Currently, I don’t have the best practice to manage Iceberg tables in AWS. This is because there’s an issue where Iceberg tables updated with CDK (CloudFormation) are no longer treated as Iceberg tables. Creating them from Athena Notebooks with Spark is the easiest approach, but I was looking for a method that would be more suitable for operations from a review and deployment perspective, and I reached to dbt-athena, the official dbt adapter for Athena.
Register Iceberg Tables in Glue Data Catalog to query from Athena and Snowflake - sambaiz-net
Creating new tables in BigQuery by processing data with SQL using dbt - sambaiz-net
$ python -m pip install dbt-core dbt-athena
$ dbt --version
Core:
- installed: 1.10.4
- latest: 1.10.4 - Up to date!
Plugins:
- athena: 1.9.4 - Up to date!
$ cat ~/.dbt/profiles.yml
athenatest:
outputs:
dev:
database: awsdatacatalog
region_name: ap-northeast-1
s3_data_dir: s3://****/data
s3_staging_dir: s3://****/staging
schema: dbtathenatest
threads: 1
type: athena
target: dev
While dbt normally performs record insertion, you can perform only table creation/update by appending 0 rows.

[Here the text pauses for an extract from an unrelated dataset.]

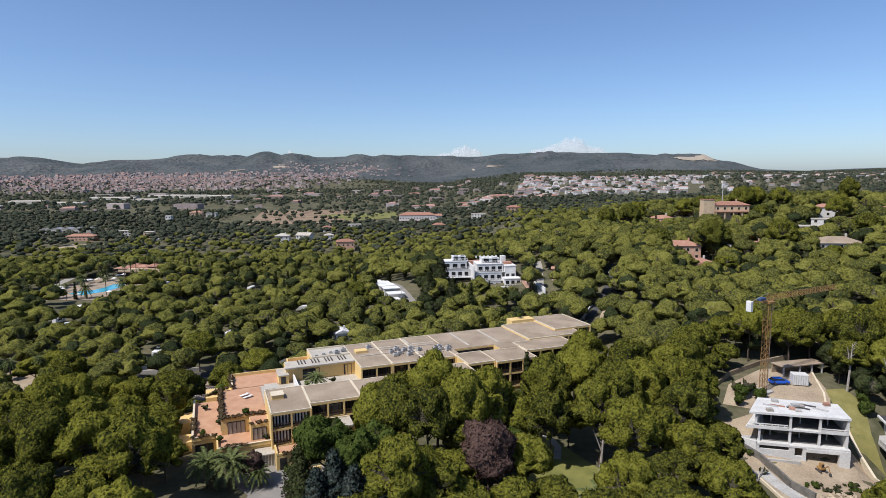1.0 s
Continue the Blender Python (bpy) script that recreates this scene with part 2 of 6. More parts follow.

The default on-schema-change is ignore, so added columns won’t be reflected unless configured. Structs in Trino are ROW, not STRUCT. They are registered as STRUCT in DataCatalog.
{{ config(
materialized = 'incremental',
incremental_strategy = 'append',
table_type = 'iceberg',
format = 'parquet',
partitioned_by = ['id'],
on_schema_change = 'append_new_columns'
) }}
select
CAST(NULL AS INTEGER) AS id,
CAST(NULL AS ROW(a INTEGER, b VARCHAR)) AS value
where false
The default location is {data_dir}/{schema}/{model}/{uuid} as defined here.
# create a table
$ dbt run --debug
....
create table "awsdatacatalog"."dbtathenatest"."my_first_dbt_model"
with (
table_type='iceberg',
is_external=false,location='****/data/dbtathenatest/my_first_dbt_model/985181f4-f9d6-4486-9063-697ca8f510c5',
partitioning=ARRAY['id'],
format='parquet'
)
as
...
# add a column
$ dbt run --debug
...
In "awsdatacatalog"."dbtathenatest"."my_first_dbt_model":
Schema changed: True
Source columns not in target: [AthenaColumn(column='b', dtype='string', char_size=None, numeric_precision=None, numeric_scale=None, table_type=<TableType.ICEBERG: 'iceberg_table'>)]

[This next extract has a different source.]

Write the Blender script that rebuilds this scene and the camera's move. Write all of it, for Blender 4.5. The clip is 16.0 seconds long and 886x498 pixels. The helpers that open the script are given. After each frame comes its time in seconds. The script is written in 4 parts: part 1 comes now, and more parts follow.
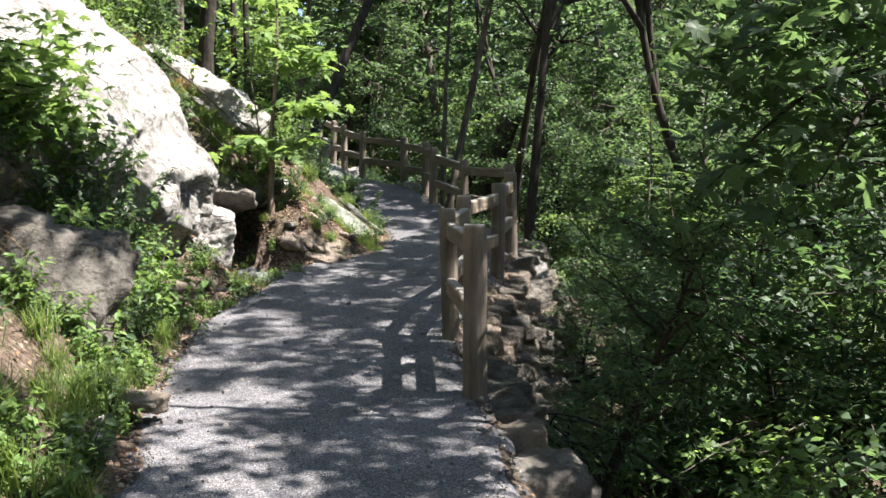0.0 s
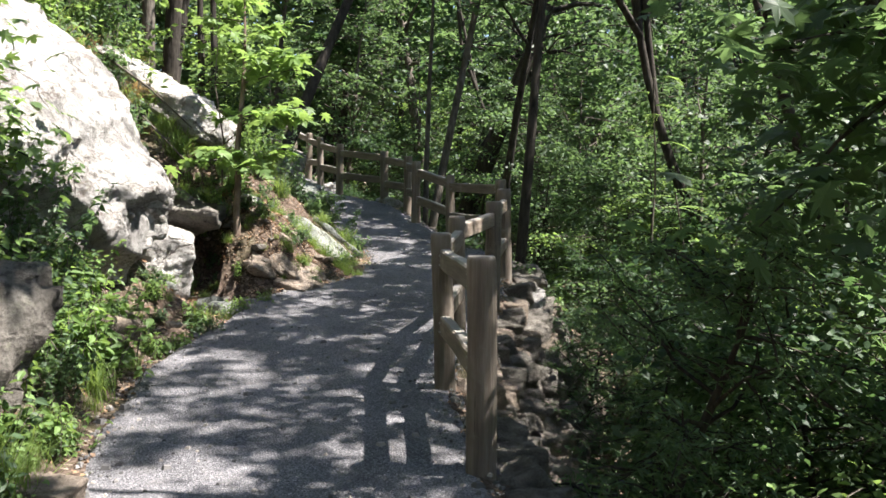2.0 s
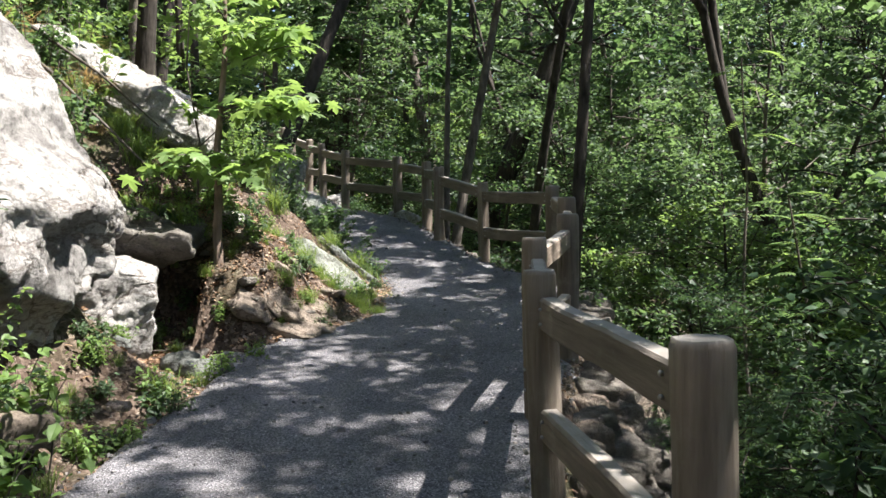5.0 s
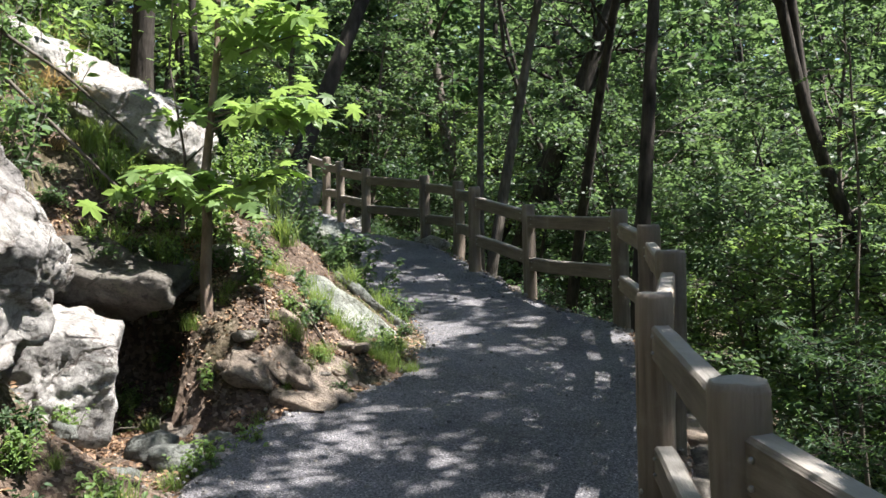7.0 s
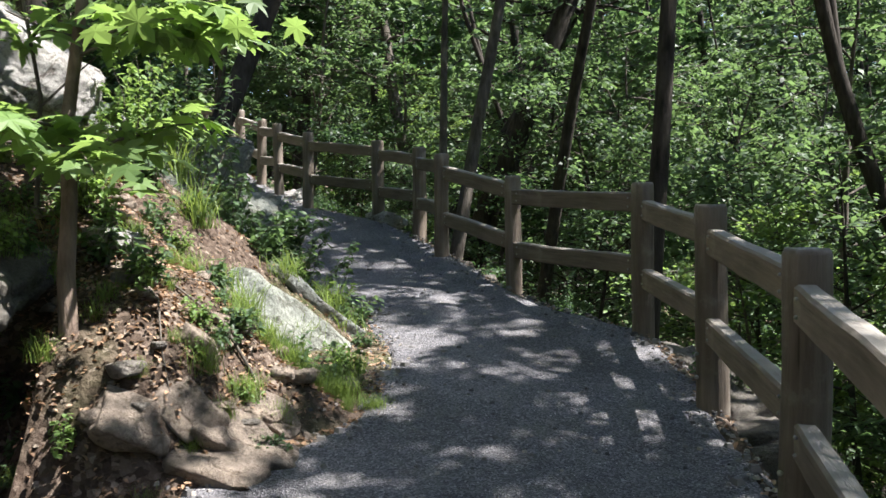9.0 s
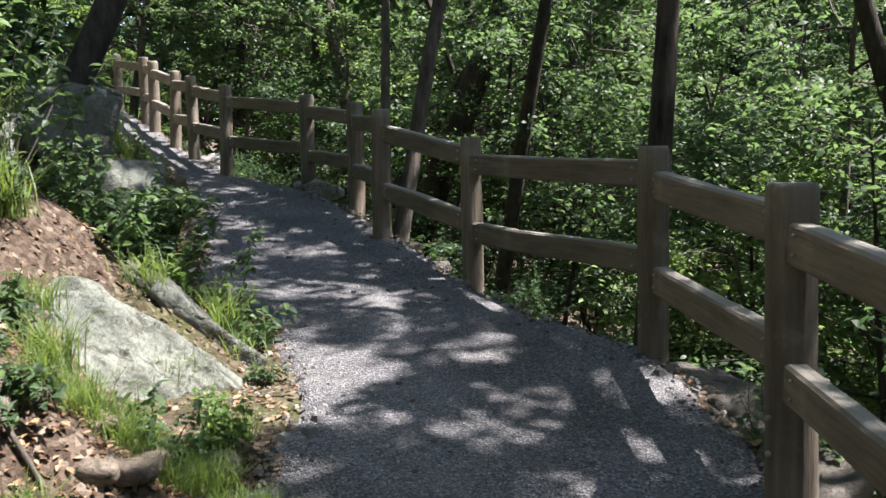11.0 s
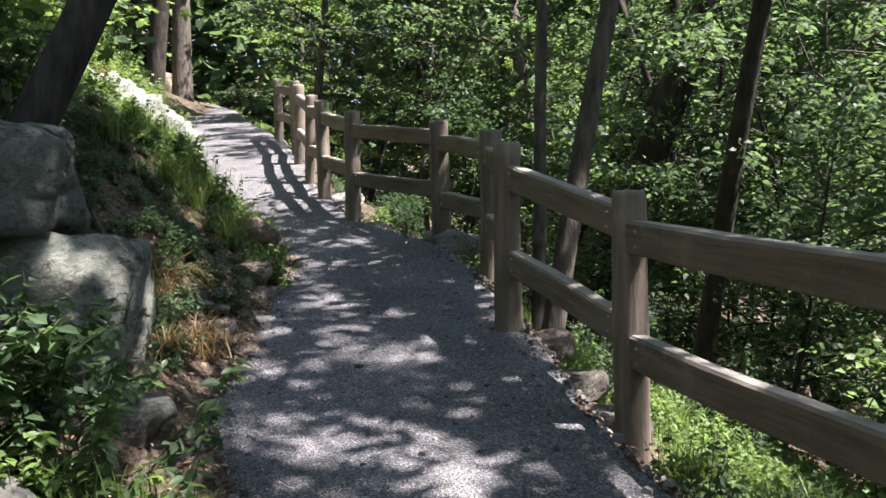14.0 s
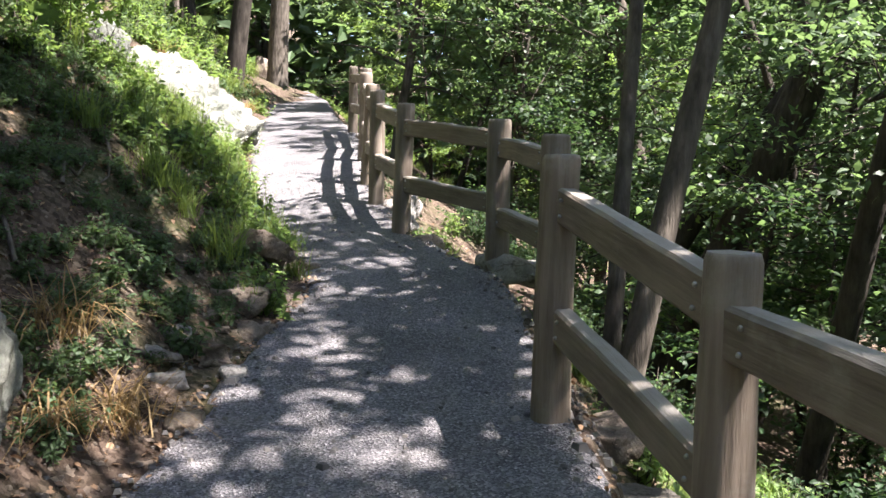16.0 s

Target columns not in source: []
New column types: []
On model.dbtathenatest.my_first_dbt_model: alter table `dbtathenatest`.`my_first_dbt_model`
add columns (b string)
...
However, there are constraints originating from Athena - only specific tblproperties can be set, and partition changes are not reflected.
{{ config(
...
tblproperties = {
'write.update.mode': 'merge-on-read'
}
) }}
// An error occurred (InvalidRequestException) when calling the StartQueryExecution operation: Table properties [write.update.mode] are not supported.
By the way, similar to BigQuery, insert_overwrite cannot be set as an incremental_strategy.
Create BigQuery Tables for Apache Iceberg using dbt and Read them from Snowflake - sambaiz-net
Invalid incremental strategy provided: insert_overwrite
Incremental models on Iceberg tables only work with 'append', 'microbatch' or 'merge' (v3 only) strategy.
Microbatch model 'my_first_dbt_model' must provide an 'event_time' (string) config that indicates the name of the event time column.